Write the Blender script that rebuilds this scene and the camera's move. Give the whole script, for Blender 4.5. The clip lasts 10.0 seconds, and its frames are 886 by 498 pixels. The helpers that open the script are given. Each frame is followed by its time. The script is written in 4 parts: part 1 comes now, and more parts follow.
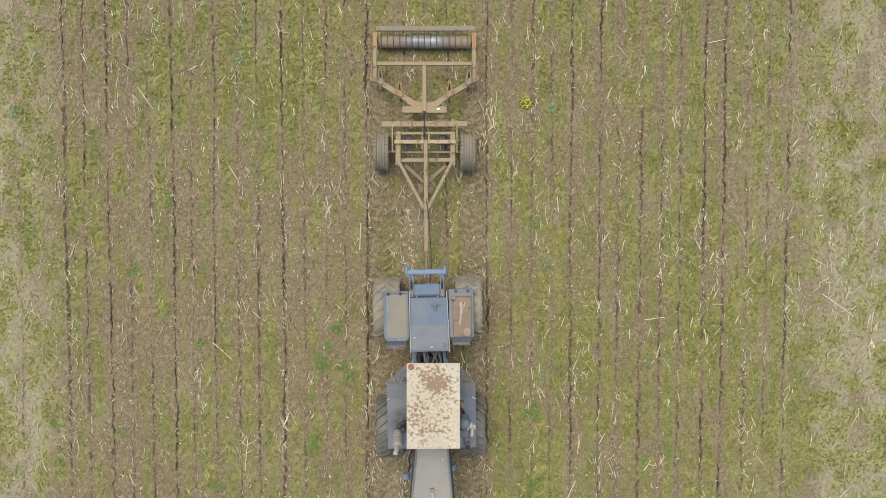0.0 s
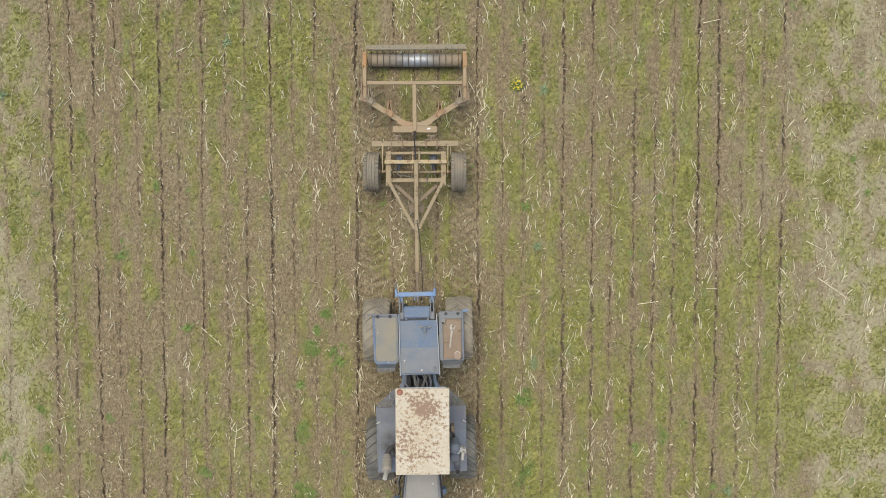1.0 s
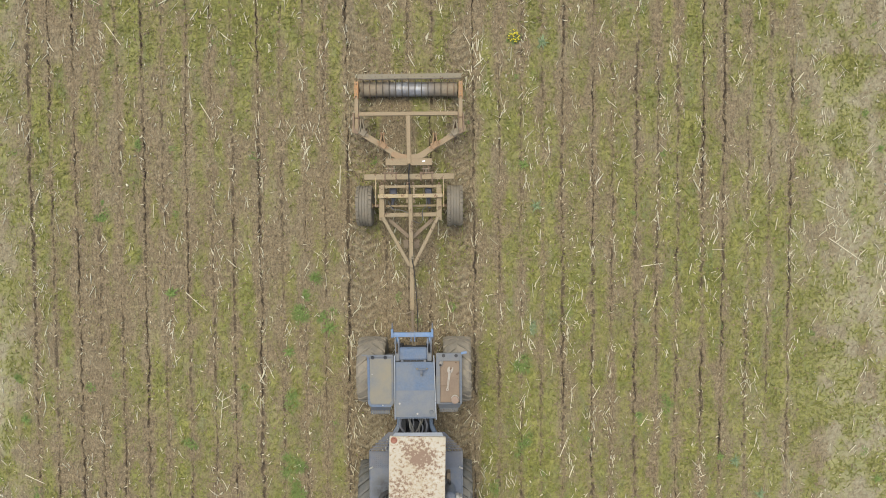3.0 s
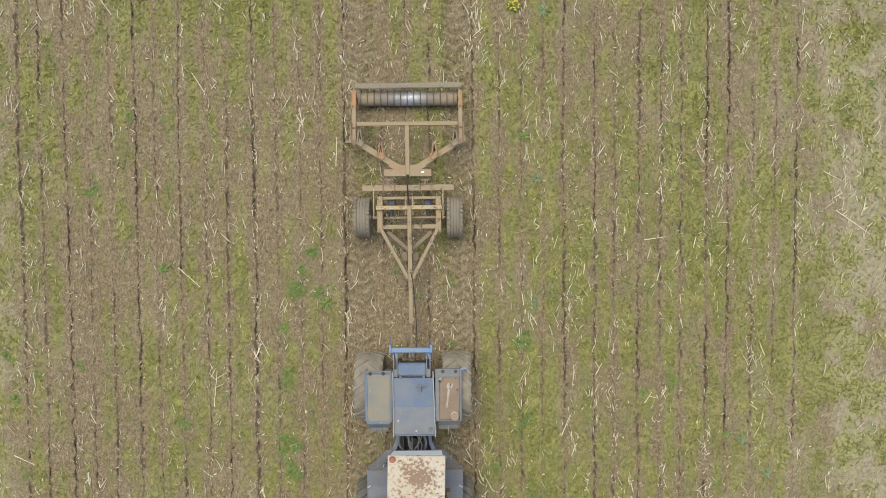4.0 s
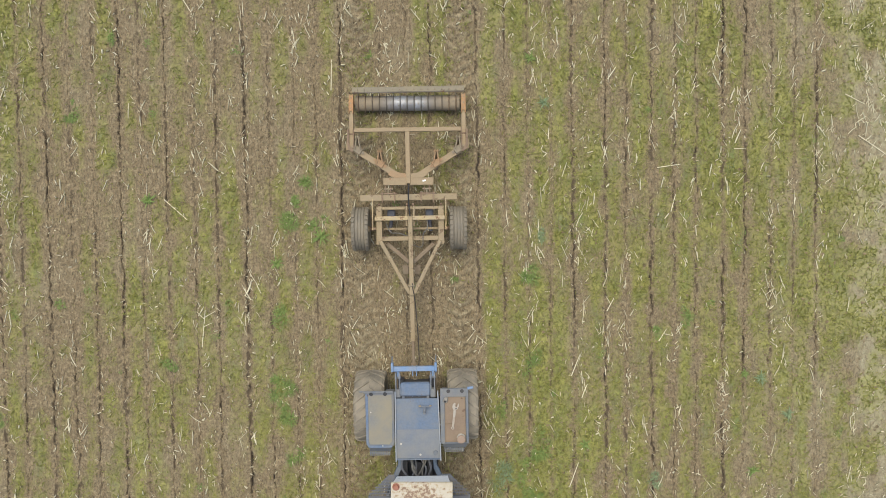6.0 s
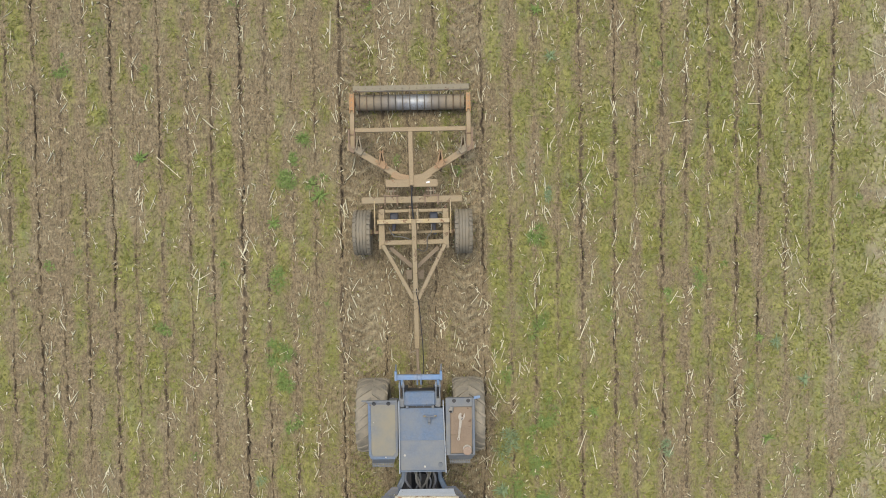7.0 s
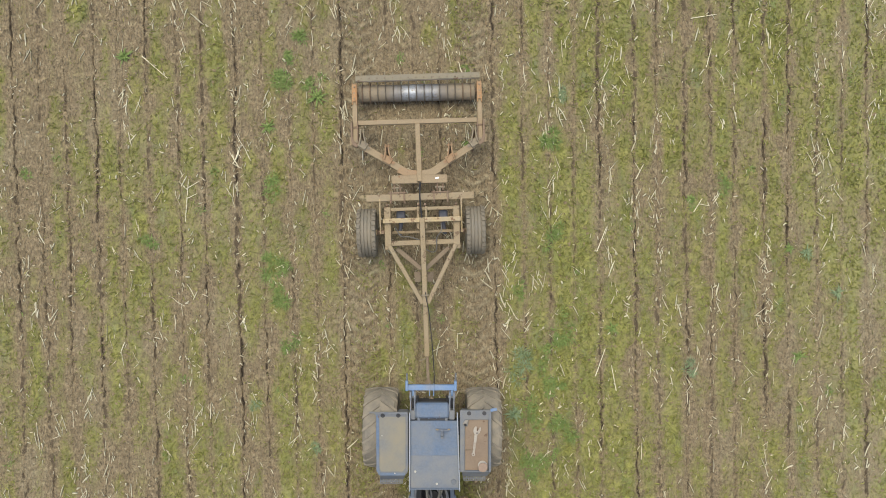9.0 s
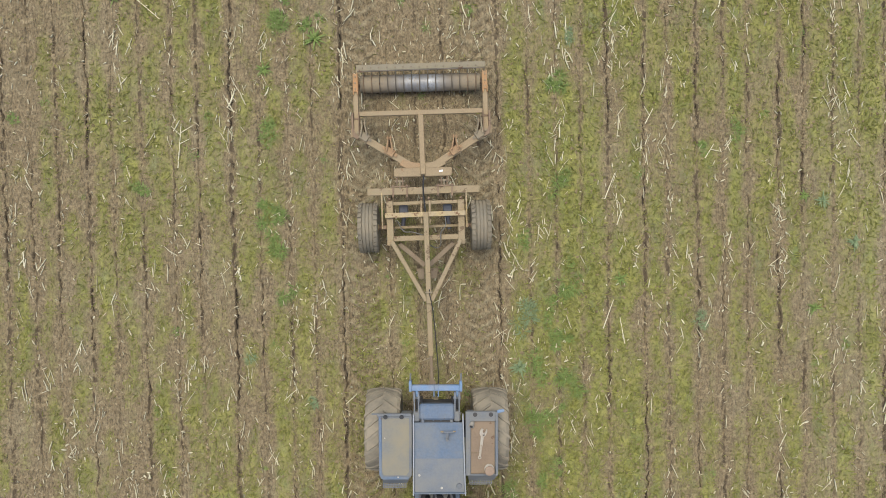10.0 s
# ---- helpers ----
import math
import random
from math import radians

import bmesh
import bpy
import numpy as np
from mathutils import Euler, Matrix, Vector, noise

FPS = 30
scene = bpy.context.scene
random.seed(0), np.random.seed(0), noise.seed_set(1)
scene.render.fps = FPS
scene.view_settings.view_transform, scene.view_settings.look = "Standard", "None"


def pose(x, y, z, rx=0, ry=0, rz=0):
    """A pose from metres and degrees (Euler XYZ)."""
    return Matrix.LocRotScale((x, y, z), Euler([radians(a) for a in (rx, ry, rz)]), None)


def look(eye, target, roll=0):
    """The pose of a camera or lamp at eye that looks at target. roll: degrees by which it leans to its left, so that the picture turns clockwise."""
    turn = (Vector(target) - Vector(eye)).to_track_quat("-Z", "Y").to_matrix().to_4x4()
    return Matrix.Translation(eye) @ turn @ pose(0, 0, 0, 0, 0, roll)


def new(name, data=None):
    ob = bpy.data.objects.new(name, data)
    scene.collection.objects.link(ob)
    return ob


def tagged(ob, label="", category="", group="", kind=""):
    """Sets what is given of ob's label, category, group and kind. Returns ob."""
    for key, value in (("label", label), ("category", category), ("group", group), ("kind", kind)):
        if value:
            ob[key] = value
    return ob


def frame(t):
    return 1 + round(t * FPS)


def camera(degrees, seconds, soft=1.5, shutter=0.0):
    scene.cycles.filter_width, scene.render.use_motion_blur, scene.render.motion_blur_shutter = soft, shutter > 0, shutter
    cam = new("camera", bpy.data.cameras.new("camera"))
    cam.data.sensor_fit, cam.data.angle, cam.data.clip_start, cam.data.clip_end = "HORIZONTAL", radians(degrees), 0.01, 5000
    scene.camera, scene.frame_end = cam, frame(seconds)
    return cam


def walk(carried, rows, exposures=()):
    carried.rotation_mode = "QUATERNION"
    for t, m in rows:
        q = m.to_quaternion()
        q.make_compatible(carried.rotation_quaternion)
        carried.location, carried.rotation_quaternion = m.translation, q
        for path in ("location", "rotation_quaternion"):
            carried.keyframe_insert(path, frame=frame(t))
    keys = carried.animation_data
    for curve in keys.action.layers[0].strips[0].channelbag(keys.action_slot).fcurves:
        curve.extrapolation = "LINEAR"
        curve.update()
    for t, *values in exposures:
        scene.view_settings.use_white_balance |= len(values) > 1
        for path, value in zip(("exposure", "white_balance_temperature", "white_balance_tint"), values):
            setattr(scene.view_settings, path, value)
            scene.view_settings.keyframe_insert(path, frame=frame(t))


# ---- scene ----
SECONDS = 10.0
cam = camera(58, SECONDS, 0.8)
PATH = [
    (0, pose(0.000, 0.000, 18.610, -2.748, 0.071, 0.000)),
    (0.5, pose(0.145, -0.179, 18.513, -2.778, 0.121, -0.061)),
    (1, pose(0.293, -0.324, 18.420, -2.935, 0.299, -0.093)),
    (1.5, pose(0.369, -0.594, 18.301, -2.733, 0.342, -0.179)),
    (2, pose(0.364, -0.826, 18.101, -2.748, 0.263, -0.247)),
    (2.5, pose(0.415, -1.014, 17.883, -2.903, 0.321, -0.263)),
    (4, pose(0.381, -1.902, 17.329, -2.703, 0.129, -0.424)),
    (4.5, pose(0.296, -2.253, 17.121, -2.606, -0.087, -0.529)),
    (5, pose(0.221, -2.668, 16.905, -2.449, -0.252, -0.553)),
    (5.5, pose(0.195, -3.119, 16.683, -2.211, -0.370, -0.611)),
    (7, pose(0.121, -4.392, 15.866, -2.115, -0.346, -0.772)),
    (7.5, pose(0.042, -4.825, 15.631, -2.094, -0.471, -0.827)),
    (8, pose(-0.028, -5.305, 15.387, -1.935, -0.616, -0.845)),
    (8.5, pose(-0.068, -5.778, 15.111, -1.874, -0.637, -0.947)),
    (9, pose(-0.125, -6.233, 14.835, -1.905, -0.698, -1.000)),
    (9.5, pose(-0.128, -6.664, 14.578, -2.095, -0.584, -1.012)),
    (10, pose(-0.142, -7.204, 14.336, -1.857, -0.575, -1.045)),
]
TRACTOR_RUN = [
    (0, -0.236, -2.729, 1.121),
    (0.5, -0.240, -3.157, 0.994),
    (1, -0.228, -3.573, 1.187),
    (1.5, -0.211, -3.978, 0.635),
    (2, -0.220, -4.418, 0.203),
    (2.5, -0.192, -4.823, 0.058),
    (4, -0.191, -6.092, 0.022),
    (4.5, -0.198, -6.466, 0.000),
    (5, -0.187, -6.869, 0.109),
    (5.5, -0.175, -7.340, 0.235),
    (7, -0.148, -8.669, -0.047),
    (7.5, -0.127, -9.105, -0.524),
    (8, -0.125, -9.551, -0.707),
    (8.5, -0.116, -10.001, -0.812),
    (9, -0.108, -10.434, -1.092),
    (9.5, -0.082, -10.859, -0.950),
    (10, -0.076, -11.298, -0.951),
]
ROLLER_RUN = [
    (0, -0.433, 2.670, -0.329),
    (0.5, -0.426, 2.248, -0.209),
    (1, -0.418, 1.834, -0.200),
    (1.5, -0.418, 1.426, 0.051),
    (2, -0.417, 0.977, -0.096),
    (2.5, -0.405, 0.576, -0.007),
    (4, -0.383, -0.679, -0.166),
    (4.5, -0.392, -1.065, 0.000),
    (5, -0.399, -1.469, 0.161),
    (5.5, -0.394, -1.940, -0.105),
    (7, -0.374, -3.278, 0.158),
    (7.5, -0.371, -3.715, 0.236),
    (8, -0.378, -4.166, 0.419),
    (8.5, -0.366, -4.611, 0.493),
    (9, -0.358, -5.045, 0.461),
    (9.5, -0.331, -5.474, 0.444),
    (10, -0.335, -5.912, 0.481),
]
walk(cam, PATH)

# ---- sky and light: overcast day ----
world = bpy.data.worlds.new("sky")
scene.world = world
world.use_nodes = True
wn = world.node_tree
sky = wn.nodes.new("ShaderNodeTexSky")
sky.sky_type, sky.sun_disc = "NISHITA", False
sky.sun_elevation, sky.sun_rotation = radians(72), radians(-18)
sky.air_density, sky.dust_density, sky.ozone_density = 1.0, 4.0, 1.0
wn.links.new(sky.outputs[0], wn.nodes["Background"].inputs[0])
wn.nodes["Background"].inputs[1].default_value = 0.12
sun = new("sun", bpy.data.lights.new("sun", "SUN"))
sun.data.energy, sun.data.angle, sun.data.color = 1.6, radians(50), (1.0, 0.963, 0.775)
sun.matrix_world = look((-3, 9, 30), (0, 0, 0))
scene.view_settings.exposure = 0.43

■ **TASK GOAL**
Repeat the data exactly, without the pictures.

■ **PROBLEM SOLUTION**
Write the Blender script that rebuilds this scene and the camera's move. Give the whole script, for Blender 4.5. The clip lasts 10.0 seconds, and its frames are 886 by 498 pixels. The helpers that open the script are given. Each frame is followed by its time. The script is written in 4 parts: part 1 comes now, and more parts follow.
0.0 s
1.0 s
3.0 s
4.0 s
6.0 s
7.0 s
9.0 s
10.0 s
# ---- helpers ----
import math
import random
from math import radians

import bmesh
import bpy
import numpy as np
from mathutils import Euler, Matrix, Vector, noise

FPS = 30
scene = bpy.context.scene
random.seed(0), np.random.seed(0), noise.seed_set(1)
scene.render.fps = FPS
scene.view_settings.view_transform, scene.view_settings.look = "Standard", "None"


def pose(x, y, z, rx=0, ry=0, rz=0):
    """A pose from metres and degrees (Euler XYZ)."""
    return Matrix.LocRotScale((x, y, z), Euler([radians(a) for a in (rx, ry, rz)]), None)


def look(eye, target, roll=0):
    """The pose of a camera or lamp at eye that looks at target. roll: degrees by which it leans to its left, so that the picture turns clockwise."""
    turn = (Vector(target) - Vector(eye)).to_track_quat("-Z", "Y").to_matrix().to_4x4()
    return Matrix.Translation(eye) @ turn @ pose(0, 0, 0, 0, 0, roll)


def new(name, data=None):
    ob = bpy.data.objects.new(name, data)
    scene.collection.objects.link(ob)
    return ob


def tagged(ob, label="", category="", group="", kind=""):
    """Sets what is given of ob's label, category, group and kind. Returns ob."""
    for key, value in (("label", label), ("category", category), ("group", group), ("kind", kind)):
        if value:
            ob[key] = value
    return ob


def frame(t):
    return 1 + round(t * FPS)


def camera(degrees, seconds, soft=1.5, shutter=0.0):
    scene.cycles.filter_width, scene.render.use_motion_blur, scene.render.motion_blur_shutter = soft, shutter > 0, shutter
    cam = new("camera", bpy.data.cameras.new("camera"))
    cam.data.sensor_fit, cam.data.angle, cam.data.clip_start, cam.data.clip_end = "HORIZONTAL", radians(degrees), 0.01, 5000
    scene.camera, scene.frame_end = cam, frame(seconds)
    return cam


def walk(carried, rows, exposures=()):
    carried.rotation_mode = "QUATERNION"
    for t, m in rows:
        q = m.to_quaternion()
        q.make_compatible(carried.rotation_quaternion)
        carried.location, carried.rotation_quaternion = m.translation, q
        for path in ("location", "rotation_quaternion"):
            carried.keyframe_insert(path, frame=frame(t))
    keys = carried.animation_data
    for curve in keys.action.layers[0].strips[0].channelbag(keys.action_slot).fcurves:
        curve.extrapolation = "LINEAR"
        curve.update()
    for t, *values in exposures:
        scene.view_settings.use_white_balance |= len(values) > 1
        for path, value in zip(("exposure", "white_balance_temperature", "white_balance_tint"), values):
            setattr(scene.view_settings, path, value)
            scene.view_settings.keyframe_insert(path, frame=frame(t))


# ---- scene ----
SECONDS = 10.0
cam = camera(58, SECONDS, 0.8)
PATH = [
    (0, pose(0.000, 0.000, 18.610, -2.748, 0.071, 0.000)),
    (0.5, pose(0.145, -0.179, 18.513, -2.778, 0.121, -0.061)),
    (1, pose(0.293, -0.324, 18.420, -2.935, 0.299, -0.093)),
    (1.5, pose(0.369, -0.594, 18.301, -2.733, 0.342, -0.179)),
    (2, pose(0.364, -0.826, 18.101, -2.748, 0.263, -0.247)),
    (2.5, pose(0.415, -1.014, 17.883, -2.903, 0.321, -0.263)),
    (4, pose(0.381, -1.902, 17.329, -2.703, 0.129, -0.424)),
    (4.5, pose(0.296, -2.253, 17.121, -2.606, -0.087, -0.529)),
    (5, pose(0.221, -2.668, 16.905, -2.449, -0.252, -0.553)),
    (5.5, pose(0.195, -3.119, 16.683, -2.211, -0.370, -0.611)),
    (7, pose(0.121, -4.392, 15.866, -2.115, -0.346, -0.772)),
    (7.5, pose(0.042, -4.825, 15.631, -2.094, -0.471, -0.827)),
    (8, pose(-0.028, -5.305, 15.387, -1.935, -0.616, -0.845)),
    (8.5, pose(-0.068, -5.778, 15.111, -1.874, -0.637, -0.947)),
    (9, pose(-0.125, -6.233, 14.835, -1.905, -0.698, -1.000)),
    (9.5, pose(-0.128, -6.664, 14.578, -2.095, -0.584, -1.012)),
    (10, pose(-0.142, -7.204, 14.336, -1.857, -0.575, -1.045)),
]
TRACTOR_RUN = [
    (0, -0.236, -2.729, 1.121),
    (0.5, -0.240, -3.157, 0.994),
    (1, -0.228, -3.573, 1.187),
    (1.5, -0.211, -3.978, 0.635),
    (2, -0.220, -4.418, 0.203),
    (2.5, -0.192, -4.823, 0.058),
    (4, -0.191, -6.092, 0.022),
    (4.5, -0.198, -6.466, 0.000),
    (5, -0.187, -6.869, 0.109),
    (5.5, -0.175, -7.340, 0.235),
    (7, -0.148, -8.669, -0.047),
    (7.5, -0.127, -9.105, -0.524),
    (8, -0.125, -9.551, -0.707),
    (8.5, -0.116, -10.001, -0.812),
    (9, -0.108, -10.434, -1.092),
    (9.5, -0.082, -10.859, -0.950),
    (10, -0.076, -11.298, -0.951),
]
ROLLER_RUN = [
    (0, -0.433, 2.670, -0.329),
    (0.5, -0.426, 2.248, -0.209),
    (1, -0.418, 1.834, -0.200),
    (1.5, -0.418, 1.426, 0.051),
    (2, -0.417, 0.977, -0.096),
    (2.5, -0.405, 0.576, -0.007),
    (4, -0.383, -0.679, -0.166),
    (4.5, -0.392, -1.065, 0.000),
    (5, -0.399, -1.469, 0.161),
    (5.5, -0.394, -1.940, -0.105),
    (7, -0.374, -3.278, 0.158),
    (7.5, -0.371, -3.715, 0.236),
    (8, -0.378, -4.166, 0.419),
    (8.5, -0.366, -4.611, 0.493),
    (9, -0.358, -5.045, 0.461),
    (9.5, -0.331, -5.474, 0.444),
    (10, -0.335, -5.912, 0.481),
]
walk(cam, PATH)

# ---- sky and light: overcast day ----
world = bpy.data.worlds.new("sky")
scene.world = world
world.use_nodes = True
wn = world.node_tree
sky = wn.nodes.new("ShaderNodeTexSky")
sky.sky_type, sky.sun_disc = "NISHITA", False
sky.sun_elevation, sky.sun_rotation = radians(72), radians(-18)
sky.air_density, sky.dust_density, sky.ozone_density = 1.0, 4.0, 1.0
wn.links.new(sky.outputs[0], wn.nodes["Background"].inputs[0])
wn.nodes["Background"].inputs[1].default_value = 0.12
sun = new("sun", bpy.data.lights.new("sun", "SUN"))
sun.data.energy, sun.data.angle, sun.data.color = 1.6, radians(50), (1.0, 0.963, 0.775)
sun.matrix_world = look((-3, 9, 30), (0, 0, 0))
scene.view_settings.exposure = 0.43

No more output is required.